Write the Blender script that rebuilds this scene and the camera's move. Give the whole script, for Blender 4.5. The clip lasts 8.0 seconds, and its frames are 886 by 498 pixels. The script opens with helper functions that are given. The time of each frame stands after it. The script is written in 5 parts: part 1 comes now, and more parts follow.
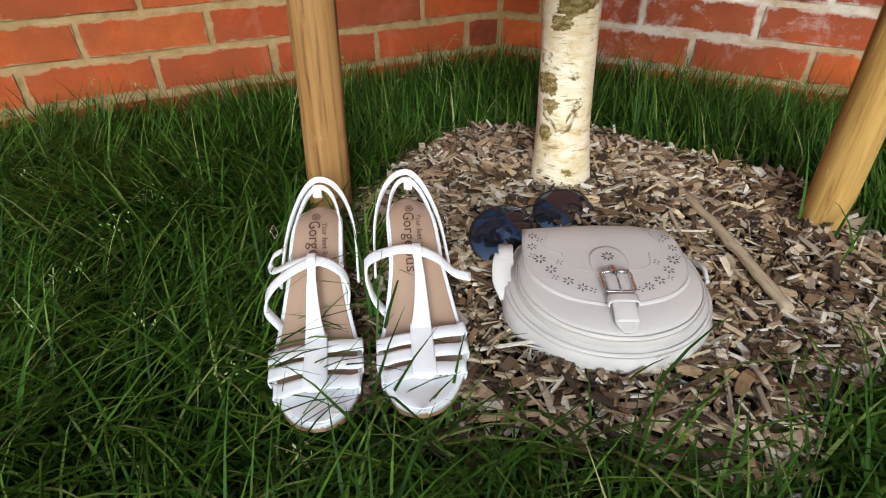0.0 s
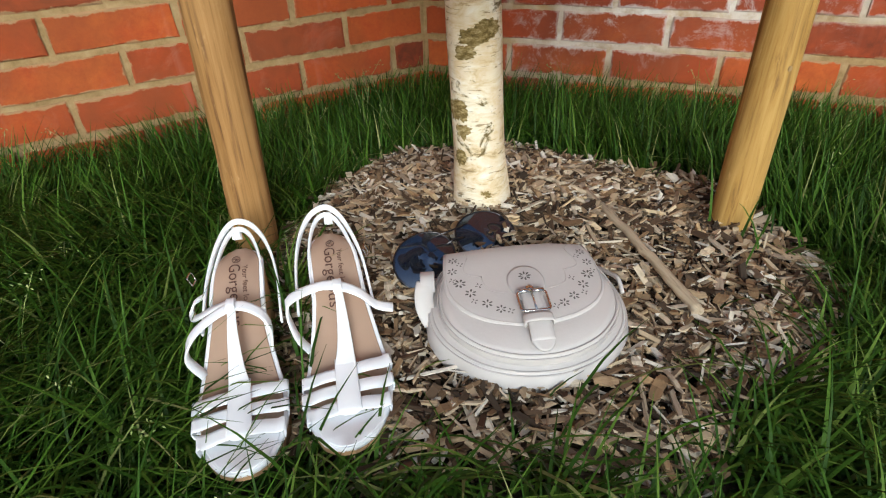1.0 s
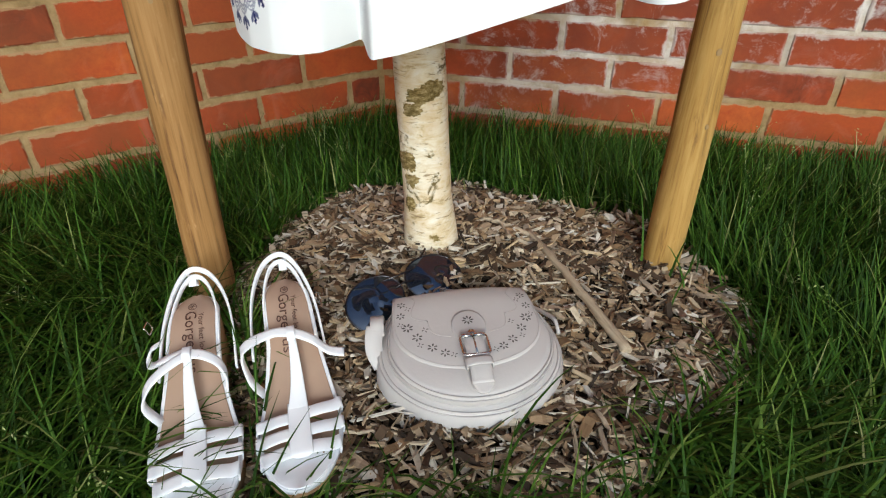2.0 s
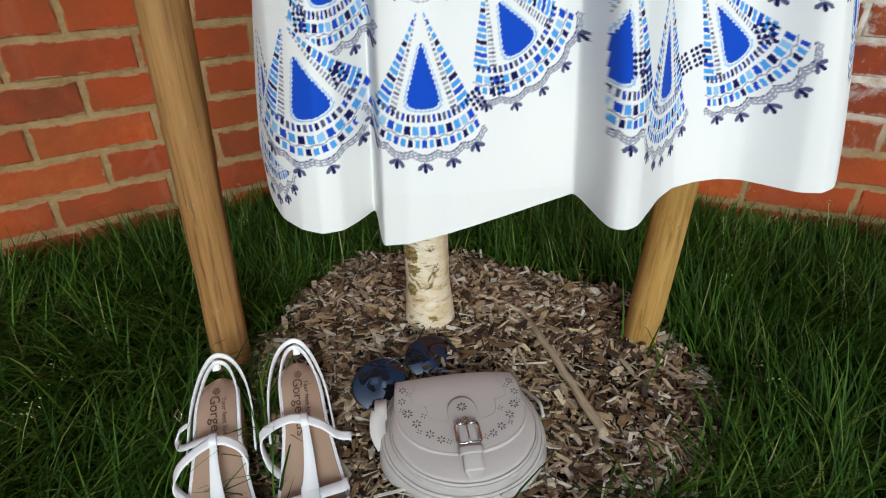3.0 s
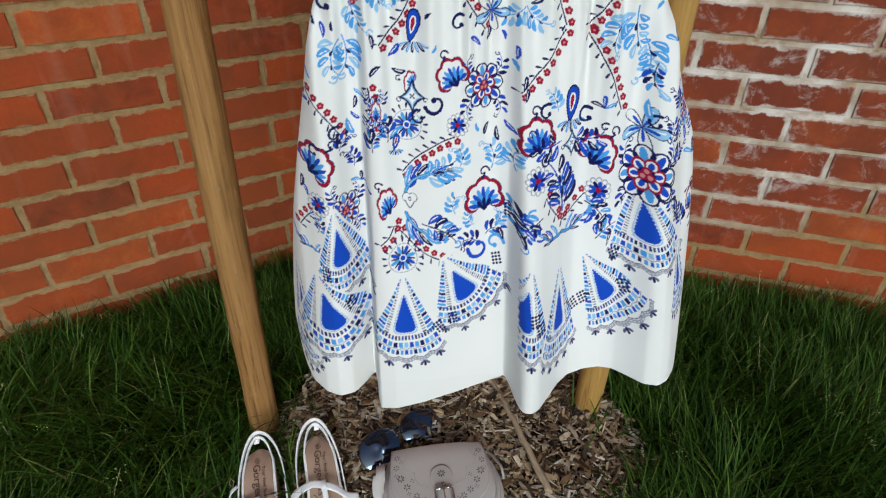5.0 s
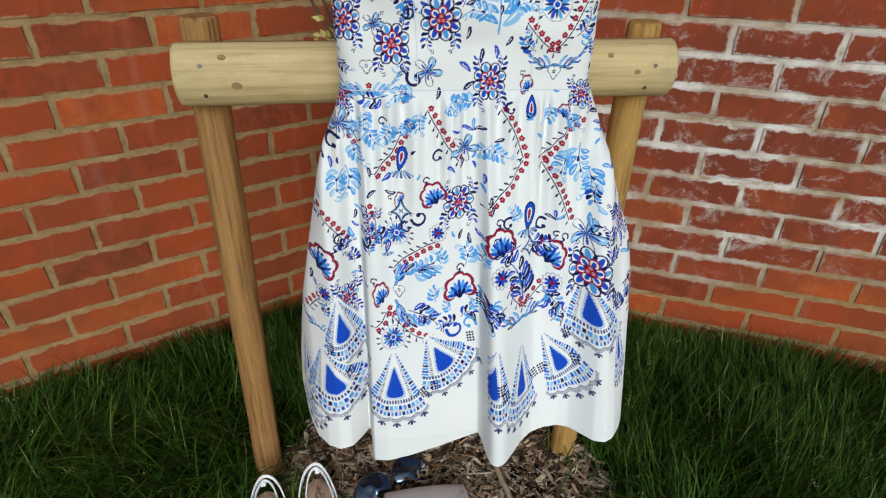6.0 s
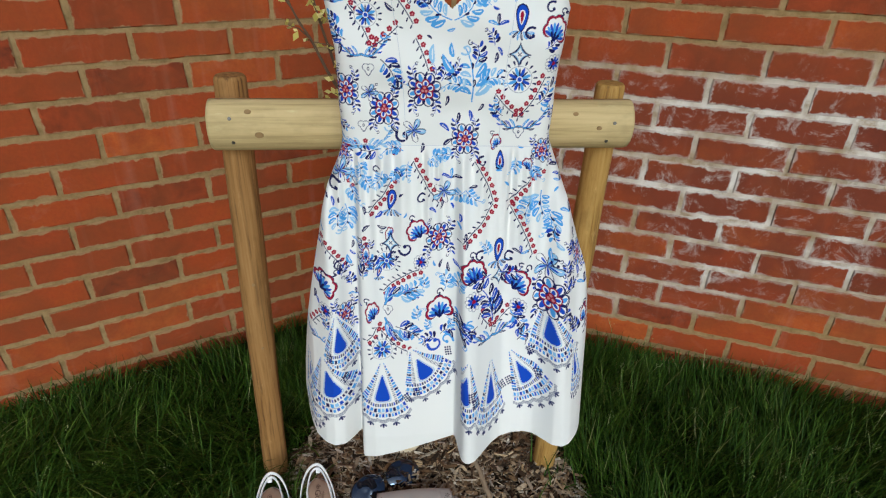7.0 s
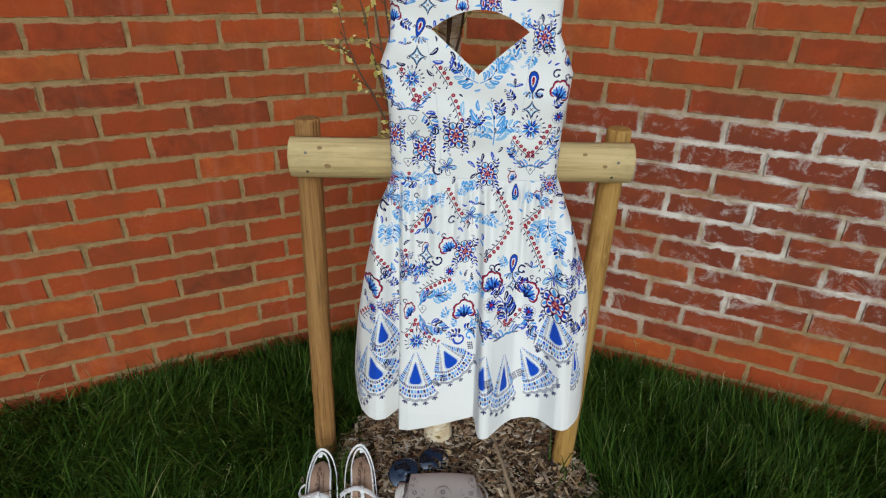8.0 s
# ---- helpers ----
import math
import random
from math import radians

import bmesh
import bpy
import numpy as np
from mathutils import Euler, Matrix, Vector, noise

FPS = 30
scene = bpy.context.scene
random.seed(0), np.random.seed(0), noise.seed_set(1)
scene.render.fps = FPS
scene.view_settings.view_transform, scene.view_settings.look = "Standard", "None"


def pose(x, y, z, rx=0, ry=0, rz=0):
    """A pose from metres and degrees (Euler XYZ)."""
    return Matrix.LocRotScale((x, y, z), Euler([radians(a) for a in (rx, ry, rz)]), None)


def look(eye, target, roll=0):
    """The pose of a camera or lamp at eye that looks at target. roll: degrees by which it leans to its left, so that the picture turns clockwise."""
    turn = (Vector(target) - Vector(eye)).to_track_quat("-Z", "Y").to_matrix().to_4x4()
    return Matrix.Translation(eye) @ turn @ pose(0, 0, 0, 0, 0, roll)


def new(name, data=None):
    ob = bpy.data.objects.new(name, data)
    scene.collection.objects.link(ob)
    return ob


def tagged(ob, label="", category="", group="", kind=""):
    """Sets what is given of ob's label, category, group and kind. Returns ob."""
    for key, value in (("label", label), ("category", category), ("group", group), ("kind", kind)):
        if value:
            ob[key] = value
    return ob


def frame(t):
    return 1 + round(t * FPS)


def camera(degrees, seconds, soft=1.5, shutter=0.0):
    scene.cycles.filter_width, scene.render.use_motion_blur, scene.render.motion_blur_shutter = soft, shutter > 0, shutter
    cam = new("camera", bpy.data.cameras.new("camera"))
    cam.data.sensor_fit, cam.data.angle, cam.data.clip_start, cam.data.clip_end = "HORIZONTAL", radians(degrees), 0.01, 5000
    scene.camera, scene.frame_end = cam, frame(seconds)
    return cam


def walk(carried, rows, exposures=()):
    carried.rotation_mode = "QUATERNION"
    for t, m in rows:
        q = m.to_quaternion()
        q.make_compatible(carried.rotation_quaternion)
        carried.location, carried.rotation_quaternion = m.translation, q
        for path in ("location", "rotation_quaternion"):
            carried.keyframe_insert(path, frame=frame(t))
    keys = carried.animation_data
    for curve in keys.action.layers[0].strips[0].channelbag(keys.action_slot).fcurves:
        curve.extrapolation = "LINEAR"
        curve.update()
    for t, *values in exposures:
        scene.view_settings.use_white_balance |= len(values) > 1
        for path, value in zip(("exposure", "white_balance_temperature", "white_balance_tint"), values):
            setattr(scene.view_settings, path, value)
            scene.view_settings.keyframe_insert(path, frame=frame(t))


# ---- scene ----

--

== Task prompt ==
Go through the listing above and write it all out exactly, leaving out any picture.

== Response ==
Write the Blender script that rebuilds this scene and the camera's move. Give the whole script, for Blender 4.5. The clip lasts 8.0 seconds, and its frames are 886 by 498 pixels. The script opens with helper functions that are given. The time of each frame stands after it. The script is written in 5 parts: part 1 comes now, and more parts follow.
0.0 s
1.0 s
2.0 s
3.0 s
5.0 s
6.0 s
7.0 s
8.0 s
# ---- helpers ----
import math
import random
from math import radians

import bmesh
import bpy
import numpy as np
from mathutils import Euler, Matrix, Vector, noise

FPS = 30
scene = bpy.context.scene
random.seed(0), np.random.seed(0), noise.seed_set(1)
scene.render.fps = FPS
scene.view_settings.view_transform, scene.view_settings.look = "Standard", "None"


def pose(x, y, z, rx=0, ry=0, rz=0):
    """A pose from metres and degrees (Euler XYZ)."""
    return Matrix.LocRotScale((x, y, z), Euler([radians(a) for a in (rx, ry, rz)]), None)


def look(eye, target, roll=0):
    """The pose of a camera or lamp at eye that looks at target. roll: degrees by which it leans to its left, so that the picture turns clockwise."""
    turn = (Vector(target) - Vector(eye)).to_track_quat("-Z", "Y").to_matrix().to_4x4()
    return Matrix.Translation(eye) @ turn @ pose(0, 0, 0, 0, 0, roll)


def new(name, data=None):
    ob = bpy.data.objects.new(name, data)
    scene.collection.objects.link(ob)
    return ob


def tagged(ob, label="", category="", group="", kind=""):
    """Sets what is given of ob's label, category, group and kind. Returns ob."""
    for key, value in (("label", label), ("category", category), ("group", group), ("kind", kind)):
        if value:
            ob[key] = value
    return ob


def frame(t):
    return 1 + round(t * FPS)


def camera(degrees, seconds, soft=1.5, shutter=0.0):
    scene.cycles.filter_width, scene.render.use_motion_blur, scene.render.motion_blur_shutter = soft, shutter > 0, shutter
    cam = new("camera", bpy.data.cameras.new("camera"))
    cam.data.sensor_fit, cam.data.angle, cam.data.clip_start, cam.data.clip_end = "HORIZONTAL", radians(degrees), 0.01, 5000
    scene.camera, scene.frame_end = cam, frame(seconds)
    return cam


def walk(carried, rows, exposures=()):
    carried.rotation_mode = "QUATERNION"
    for t, m in rows:
        q = m.to_quaternion()
        q.make_compatible(carried.rotation_quaternion)
        carried.location, carried.rotation_quaternion = m.translation, q
        for path in ("location", "rotation_quaternion"):
            carried.keyframe_insert(path, frame=frame(t))
    keys = carried.animation_data
    for curve in keys.action.layers[0].strips[0].channelbag(keys.action_slot).fcurves:
        curve.extrapolation = "LINEAR"
        curve.update()
    for t, *values in exposures:
        scene.view_settings.use_white_balance |= len(values) > 1
        for path, value in zip(("exposure", "white_balance_temperature", "white_balance_tint"), values):
            setattr(scene.view_settings, path, value)
            scene.view_settings.keyframe_insert(path, frame=frame(t))


# ---- scene ----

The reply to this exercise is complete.